Having regular checkins with your boss is important for any employee, but for remote employees, it's crucial. Especially if your employee is in a time zone that is very different from the rest of the team, finding a time for them to be clued in to what's going on in the company is invaluable. Cory and I meet once a week to discuss what I'm working on, what the rest of the team is working on, and answering any questions I may have. While this seems like something that could be easily overlooked, I credit these meetings the most with making me feel comfortable and valued as a team member here at Rollbar even when across the world from everyone else. It was in one of these meetings, where I was explaining how difficult it was to make sure I always got the answers I needed from other team members in Slack, that Cory came up with the daily questions document that I still use to this day. I look forward to our meetings every week since it keeps me clued in to the rest of the company, no matter where I am in the world.

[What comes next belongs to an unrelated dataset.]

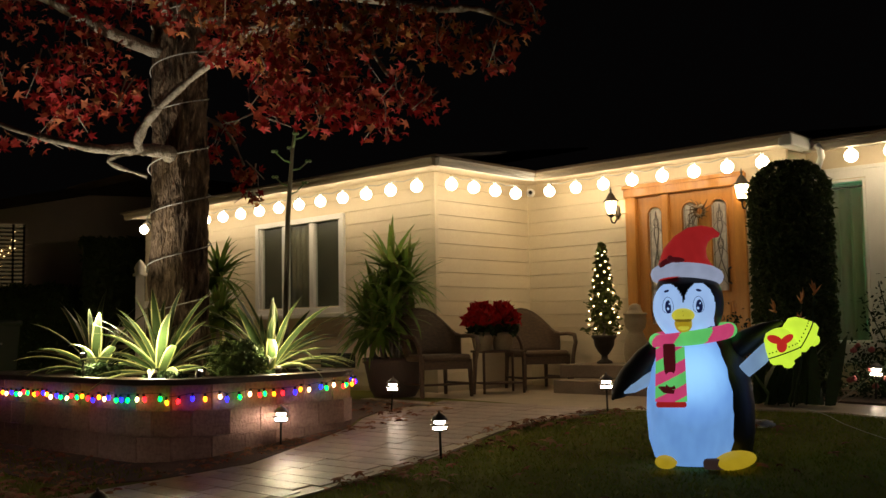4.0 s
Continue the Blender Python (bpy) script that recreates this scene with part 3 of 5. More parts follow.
def wall_lantern(x, z):
    ln = thing("wall_lantern", (x, YC - 0.02, z), 0, "bronze carriage wall lantern with glowing glass beside the door", "wall lantern", "lanterns beside the door")
    part("back_plate", ball(bmesh.new(), (0, -0.005, -0.06), (0.034, 0.014, 0.085)), METAL, ln)
    scroll = [(0, -0.01, -0.06), (0, -0.03, -0.14), (0, -0.075, -0.19), (0, -0.125, -0.185), (0, -0.15, -0.15), (0, -0.14, -0.115)]
    part("arm", tube(bmesh.new(), scroll, 0.01, 8), METAL, ln)
    part("base", lathe(bmesh.new(), [(0.012, -0.125), (0.03, -0.115), (0.05, -0.1), (0.056, -0.092), (0.04, -0.088)], (0, -0.14, 0), 16), METAL, ln)
    part("glass", lathe(bmesh.new(), [(0.044, -0.088), (0.056, -0.04), (0.066, 0.02), (0.068, 0.05), (0.06, 0.062)], (0, -0.14, 0), 16), LANTERN, ln, "glowing seeded glass")
    for k in range(6):
        a = k * math.pi / 3 + 0.2
        rib = [(r * math.cos(a), -0.14 + r * math.sin(a), h) for r, h in ((0.05, -0.092), (0.061, -0.04), (0.071, 0.02), (0.073, 0.055))]
        part("rib", tube(bmesh.new(), rib, 0.0045, 5), METAL, ln)
    part("roof", lathe(bmesh.new(), [(0.088, 0.056), (0.084, 0.066), (0.06, 0.09), (0.042, 0.125), (0.03, 0.14), (0.032, 0.146), (0.014, 0.158), (0.01, 0.175), (0.016, 0.186), (0.009, 0.2), (0.003, 0.23)], (0, -0.14, 0), 16), METAL, ln, smooth=True)
    return ln


wall_lantern(1.35, 2.1)
wall_lantern(2.972, 2.11)

# ---- planter ----
PX0, PX1, PY0, PY1, PTOP = -2.75, 1.05, -4.05, -1.9, 0.36
planter = thing("raised_planter", (0, 0, 0), 0, "raised planter of tan split-face blocks with a dark cap", "planter")
part("soil", boxed(PX0 + 0.2, PX1 - 0.2, PY0 + 0.2, PY1 - 0.2, -0.3, PTOP - 0.05), SOIL, planter, "dark planting soil")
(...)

If you have a good onboarding process for your remote employees, they'll be able to provide value to the rest of the team quickly, and they'll feel like a valued team member as well. Once you get a good remote onboarding process set up, your company can reap the benefits of having employees around the globe, such as support available during hours your team would normally be offline, or engineers who are on-call when the rest of your team is sleeping. While it can seem like an insurmountable challenge to onboard an employee on the other side of the world from the rest of your team, take it from us here at Rollbar - with a little creative thinking and some flexibility, it can be done!